Anushka Shetty appears as Singam's wife once again but is barely there. Oh, she gets to be nationalistic too. At an international airport, she tells the female security officer that she cannot remove her thali because she's an Indian woman. Are we still in the days of Andha Ezhu Naatkal? In the few scenes that she does appear, however, there's that old warmth between the couple that I wish we could have seen some more of.

Shruti Haasan (who I suppose was included because of her popularity in Tollywood) is modeled pretty much on Hansika's character in the second film, only much dumber. She plays an "investigative" journalist who… surprise!... falls in love with the macho cop.

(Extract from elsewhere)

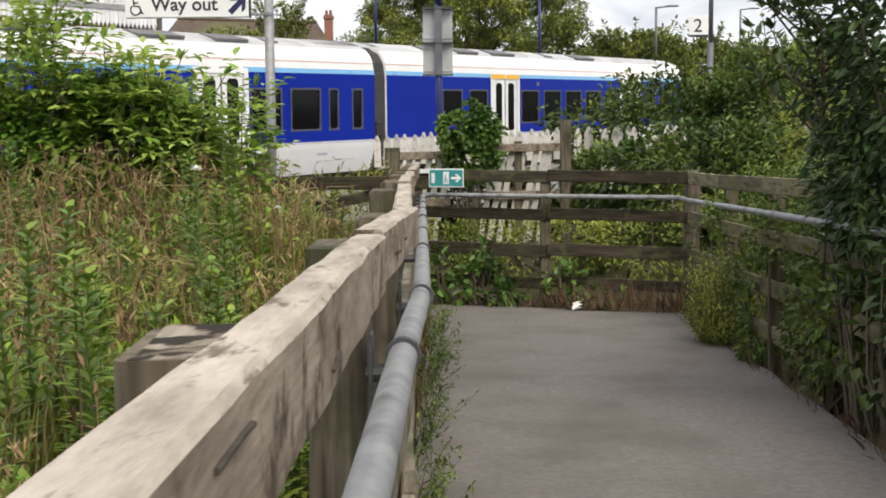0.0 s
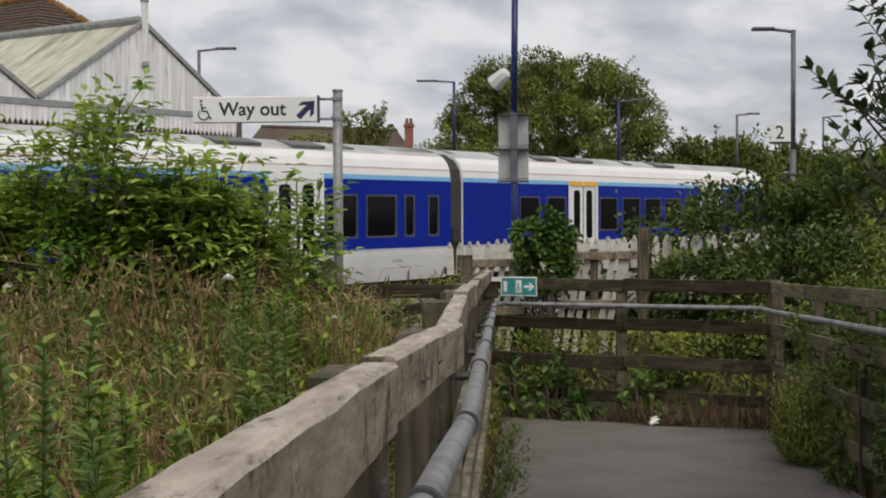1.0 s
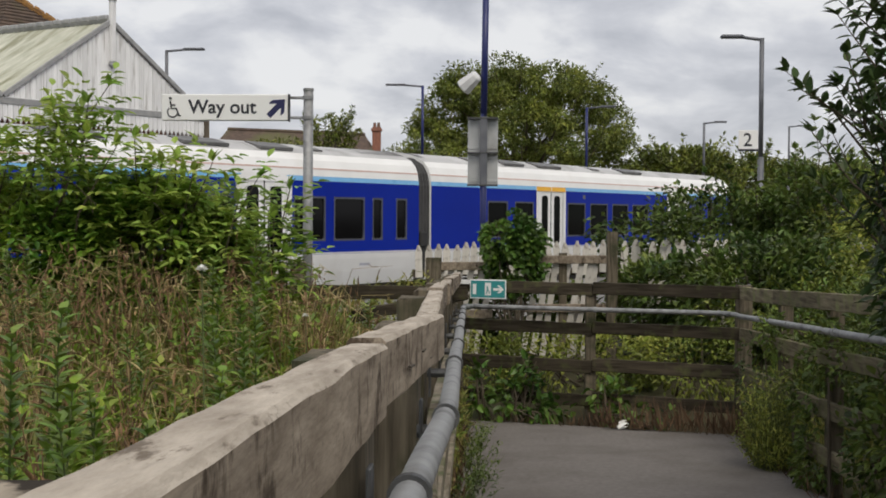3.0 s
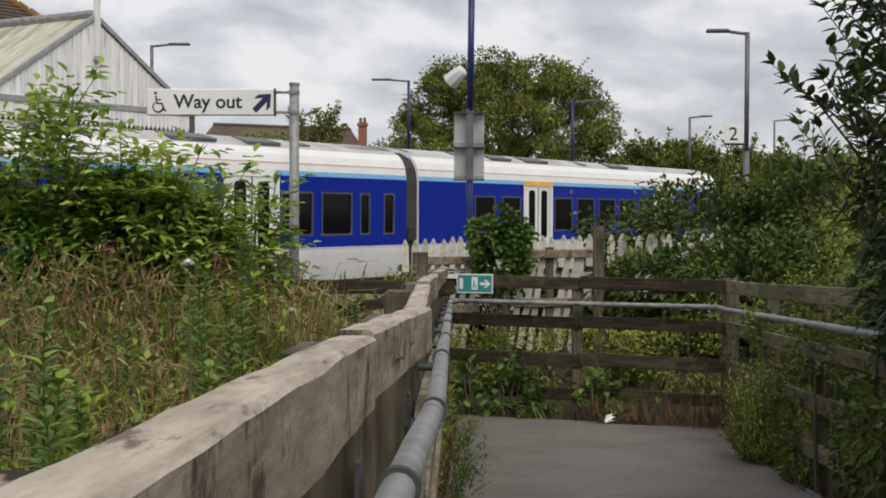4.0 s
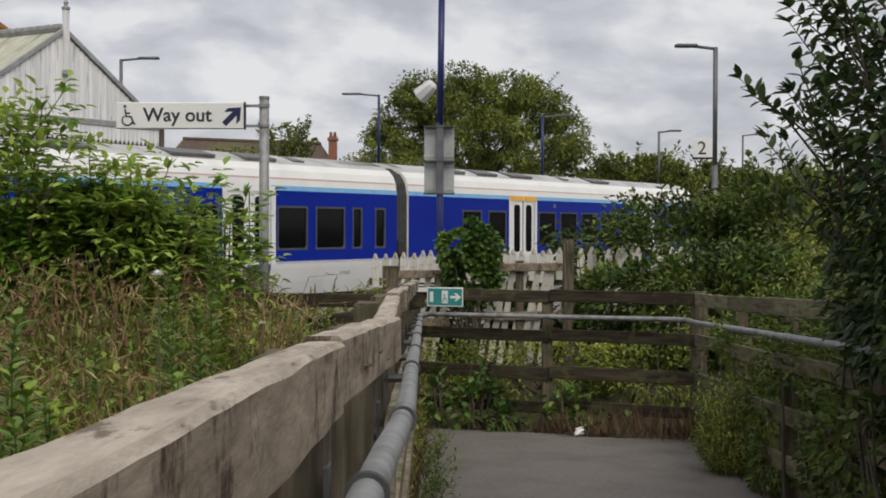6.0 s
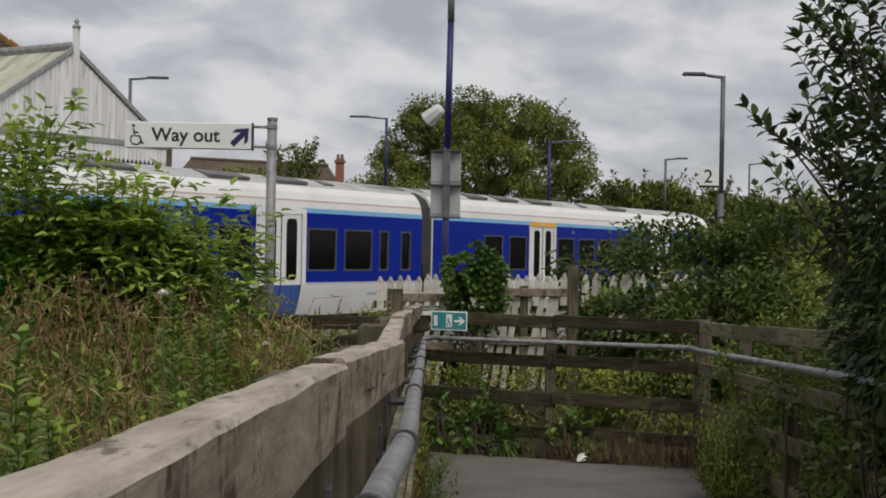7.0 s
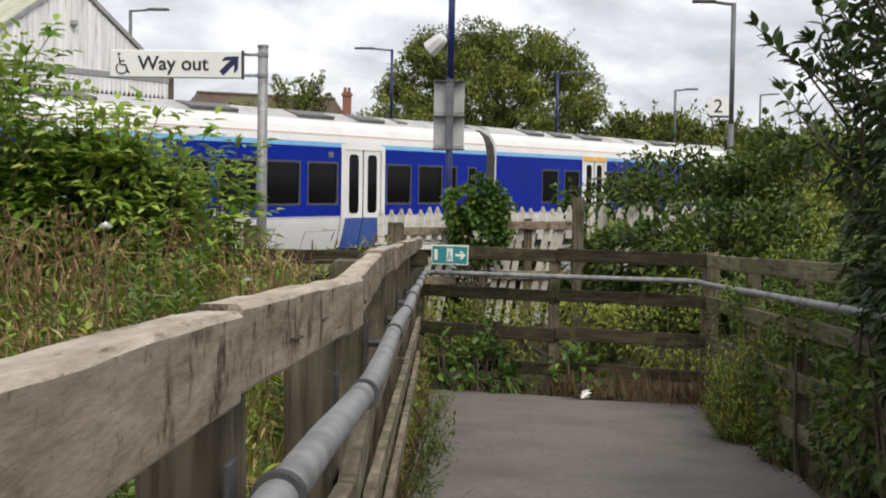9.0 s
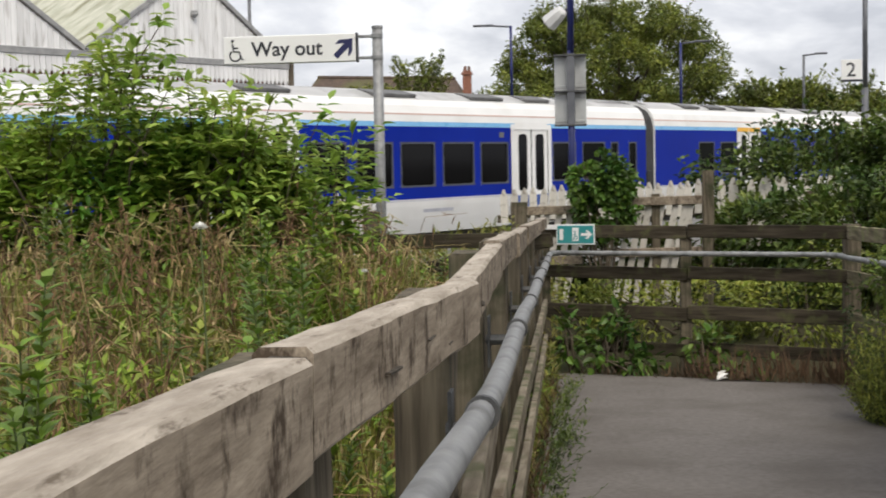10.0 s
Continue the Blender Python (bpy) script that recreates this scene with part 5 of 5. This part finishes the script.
def build_trees():
    build_tree("hawthorn_tree", "broad spreading green tree beyond the railway", (1.0, 50, 0.4), 7.6, 4.4, 84000, 0.155, 71)
    build_tree("small_tree", "low rounded green tree beyond the railway", (8.0, 55, 0.3), 4.7, 2.6, 14000, 0.24, 72, 0.18)
    build_tree("small_tree", "low rounded green tree beyond the railway", (11.6, 60, 0.3), 4.5, 3.0, 14000, 0.24, 73, 0.18)
    build_tree("small_tree", "low rounded green tree beyond the railway", (16.5, 62, 0.3), 4.3, 3.4, 12000, 0.26, 75, 0.18)
    build_tree("garden_tree", "young garden tree beside the house", (-9.2, 70, 0.4), 7.3, 1.3, 1600, 0.26, 74, 0.12)
    lob = [((-12.5, 73.5, 5.2), (3.6, 0.8, 1.1), 1800)]
    bush("roof_creeper", "green creeper growing over the house front", lob, 0.25, 0.6, M["leaf_tree"], 76, 4, foot=0.3)


# ---------------------------------------------------------------- the place
build_ground()
build_left_fence()
build_handrail()
build_end_fence()
build_right_fence()
build_cross_fence()
build_pickets()
build_way_out()
build_exit_sign()
build_plate_pole()
build_lamp((4.92, 20.0, PLAT_Z), 5.09, -0.72, False, True)
build_lamp((-2.14, 38.0, 0.3), 5.98, -1.15)
build_lamp((2.93, 38.0, 0.3), 5.32, 0.9)
build_lamp((7.1, 42.0, 0.3), 5.14, 0.75, False)
build_lamp((12.6, 55.0, 0.3), 5.9, 0.8, False)
build_lamp((-8.0, 29.4, PLAT_Z), 6.02, 0.95, False)
train = build_train()
build_station()
build_house()
build_elder()
build_field()
build_weeds()
build_flowers()
build_right_side()
build_trees()


def motions():
    """The train waits, then draws away along the line."""
    gone = [(0, 0.77), (1.0, 0.77), (2.0, 0.77), (3.0, 0.77), (3.5, 0.78), (4.0, 0.815), (4.5, 0.885), (5.0, 1.035), (5.5, 1.26), (6.0, 1.555), (6.5, 1.905),
            (7.0, 2.30), (7.5, 2.80), (8.0, 3.39), (8.5, 4.09), (9.0, 4.77), (9.5, 5.52), (10.0, 6.39)]
    walk(train, [(t, pose(*along(s, 0, 0), 0, 0, RAIL_TURN)) for t, s in gone])


motions()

Singam tells her things like "ponnunga police station vara koodadhu" (women shouldn’t come to the police station), "ponnunga indha maari edathuku vara koodadhu" (women shouldn’t come to such places) - why the why, Suriya? You're one actor who hasn't done this "advising women" thing in your films too much. Why get into it now? Let ponnunga decide what they should do for themselves please. You'd be doing them a greater favour than making numerous dosas.

Thakur Anoop Singh is the chief villain. He'd be perfect for a shampoo commercial, given his lovely hair, but fails to excite proceedings in the tacky plot. His Tamil is strange, his English is stranger (definitely doesn't sound Aussie if that's what he was going for) and it's hard to take the man's yelling seriously.

By the time Singam 3 makes its way to a tired finish without a single surprise thrown at you, your eardrums are throbbing from the assault (Harris Jayaraj have mercy!). Suriya looks superbly fit, his moustache is a work of art. But the film's too noisy to even ogle him in peace.